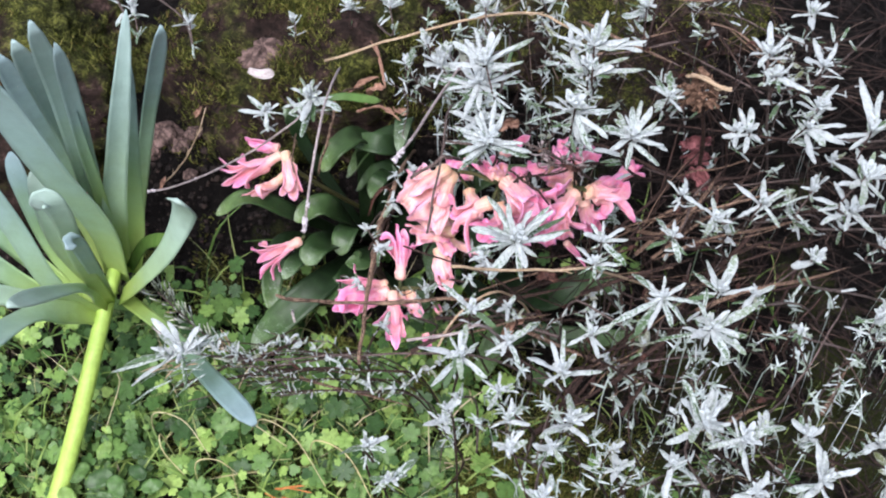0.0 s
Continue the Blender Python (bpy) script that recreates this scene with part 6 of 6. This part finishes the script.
def moss_tuft(q, ln, count, spread):
    for k in range(count):
        p0 = q + Vector((rng.gauss(0, spread), rng.gauss(0, spread), 0))
        d = Vector((rng.uniform(-0.8, 0.8), rng.uniform(-0.9, 0.5), 1)).normalized() * ln * rng.uniform(0.6, 1.2)
        s = Vector((rng.uniform(-1, 1), rng.uniform(-1, 1), 0)).normalized() * rng.uniform(0.0002, 0.00045)
        shapes.append(([p0 - s, p0 + s, p0 + d * 0.6 + s * 0.8, p0 + d, p0 + d * 0.6 - s * 0.8], [(0, 1, 2, 3, 4)]))


shapes = []
for i in range(20000):
    q = Vector(rng.choice(rng.choice((rock_pts, rock_pts_b, rock_pts, rock_pts_c))))
    if noise.noise(q * 34) + 0.5 * noise.noise(q * 90) < 0.02 or q.z < 0.012 or q.y > 0.37:
        continue
    moss_tuft(q + Vector((rng.uniform(-0.004, 0.004), rng.uniform(-0.004, 0.004), 0)), rng.uniform(0.0035, 0.008), 9, 0.0022)
for i in range(22000):
    x, y = rng.uniform(-0.27, 0.12), rng.uniform(0.0, 0.225)
    if noise.noise(Vector((x * 24, y * 24, 4))) < (-0.05 if y < 0.13 else 0.22):
        continue
    moss_tuft(Vector((x, y, ground_height(x, y))), rng.uniform(0.0025, 0.0055), 7, 0.0024)
for i in range(2500):
    x, y = rng.uniform(-0.3, 0.05), rng.uniform(0.22, 0.30)
    if noise.noise(Vector((x * 30, y * 30, 7))) > 0.3:
        moss_tuft(Vector((x, y, ground_height(x, y))), rng.uniform(0.003, 0.006), 5, 0.002)
for cx, cy, rad in ((0.03, 0.035, 0.03), (0.055, 0.02, 0.022), (0.005, 0.02, 0.025), (-0.02, 0.10, 0.02), (-0.075, 0.13, 0.018)):
    for i in range(900):
        dx, dy = rng.gauss(0, 0.45) * rad, rng.gauss(0, 0.45) * rad
        rise = max(0.0, 1 - (dx * dx + dy * dy) / (rad * rad)) * 0.014
        moss_tuft(Vector((cx + dx, cy + dy, ground_height(cx + dx, cy + dy) + rise)), rng.uniform(0.004, 0.008), 6, 0.002)
stuff("moss", shapes, M_MOSS, "yellow green moss shoots on rock and soil", "moss")

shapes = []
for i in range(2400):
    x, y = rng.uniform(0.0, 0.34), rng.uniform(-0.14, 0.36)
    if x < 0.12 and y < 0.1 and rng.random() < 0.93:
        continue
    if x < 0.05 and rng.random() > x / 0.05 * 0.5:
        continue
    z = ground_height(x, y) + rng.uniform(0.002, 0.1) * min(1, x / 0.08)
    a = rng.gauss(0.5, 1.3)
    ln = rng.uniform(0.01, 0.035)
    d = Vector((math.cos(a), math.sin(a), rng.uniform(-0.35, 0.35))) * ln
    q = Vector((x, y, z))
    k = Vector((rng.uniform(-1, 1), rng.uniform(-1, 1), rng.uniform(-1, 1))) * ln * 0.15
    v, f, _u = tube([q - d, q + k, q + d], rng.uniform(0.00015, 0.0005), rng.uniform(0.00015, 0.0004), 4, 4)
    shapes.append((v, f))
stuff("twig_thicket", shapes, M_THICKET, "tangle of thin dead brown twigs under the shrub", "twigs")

shapes = []
for i in range(420):
    x, y = rng.uniform(0.0, 0.28), rng.uniform(-0.12, 0.33)
    if x < 0.1 and 0.06 < y < 0.16 or x > 0.11 and y > 0.1 and rng.random() < 0.85:
        continue
    q = Vector((x, y, rng.uniform(0.05, 0.13)))
    lean = Vector((rng.uniform(-0.6, 0.6), rng.uniform(-0.5, 0.6), 1)).normalized()
    for k in range(rng.randrange(5, 11)):
        p0 = q - lean * rng.uniform(0, 0.012)
        d = (Vector((rng.gauss(0, 1), rng.gauss(0, 1), 0)).normalized() + lean * rng.uniform(0.1, 0.9)).normalized() * rng.uniform(0.004, 0.009)
        shapes.append(strip([p0, p0 + d * 0.5, p0 + d + Vector((0, 0, -0.001))], rng.uniform(0.001, 0.0018), 3))
    shapes.append(strip([q, q - lean * 0.02, q - lean * 0.03 - Vector((0, 0, q.z - 0.02))], 0.0009, 4))
stuff("fine_shoots", shapes, M_SMALLSILVER, "small grey green shoots deep inside the shrub", "shoots")

shapes = []
for i in range(7000):
    x, y = rng.uniform(-0.32, 0.12), rng.uniform(-0.02, 0.30)
    if rng.random() < 0.4:
        y = rng.uniform(0.17, 0.29)
    r = rng.choice((0.0006, 0.0008, 0.001, 0.0013, 0.002))
    v, f, _u = blob((x, y, ground_height(x, y) + r * 0.3), r, (rng.uniform(0.7, 1.6), rng.uniform(0.7, 1.6), 0.8), 4, 5, 0.5)
    shapes.append((v, f))
stuff("soil_crumbs", shapes, M_CRUMB, "dark crumbs of soil and bark", "soil")

shapes = []
for q in WET:
    r = rng.choice((0.00015, 0.0002, 0.00025, 0.0004))
    v, f, _u = blob(q + Vector((0, 0, r * 0.3)), r, (1, 1, 0.8), 5, 8, 0.0)
    shapes.append((v, f))
stuff("water_drops", shapes, M_DROP, "tiny clear water drops on the leaves", "water drops")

= = =

[What to work on]:
Print exactly the run of lines that starts at the line with "Continue the Blender" and ends at the line with "shapes.append(([p0 - s, p0". Leave out every other line.

[Completed exercise]:
Continue the Blender Python (bpy) script that recreates this scene with part 6 of 6. This part finishes the script.
def moss_tuft(q, ln, count, spread):
    for k in range(count):
        p0 = q + Vector((rng.gauss(0, spread), rng.gauss(0, spread), 0))
        d = Vector((rng.uniform(-0.8, 0.8), rng.uniform(-0.9, 0.5), 1)).normalized() * ln * rng.uniform(0.6, 1.2)
        s = Vector((rng.uniform(-1, 1), rng.uniform(-1, 1), 0)).normalized() * rng.uniform(0.0002, 0.00045)
        shapes.append(([p0 - s, p0 + s, p0 + d * 0.6 + s * 0.8, p0 + d, p0 + d * 0.6 - s * 0.8], [(0, 1, 2, 3, 4)]))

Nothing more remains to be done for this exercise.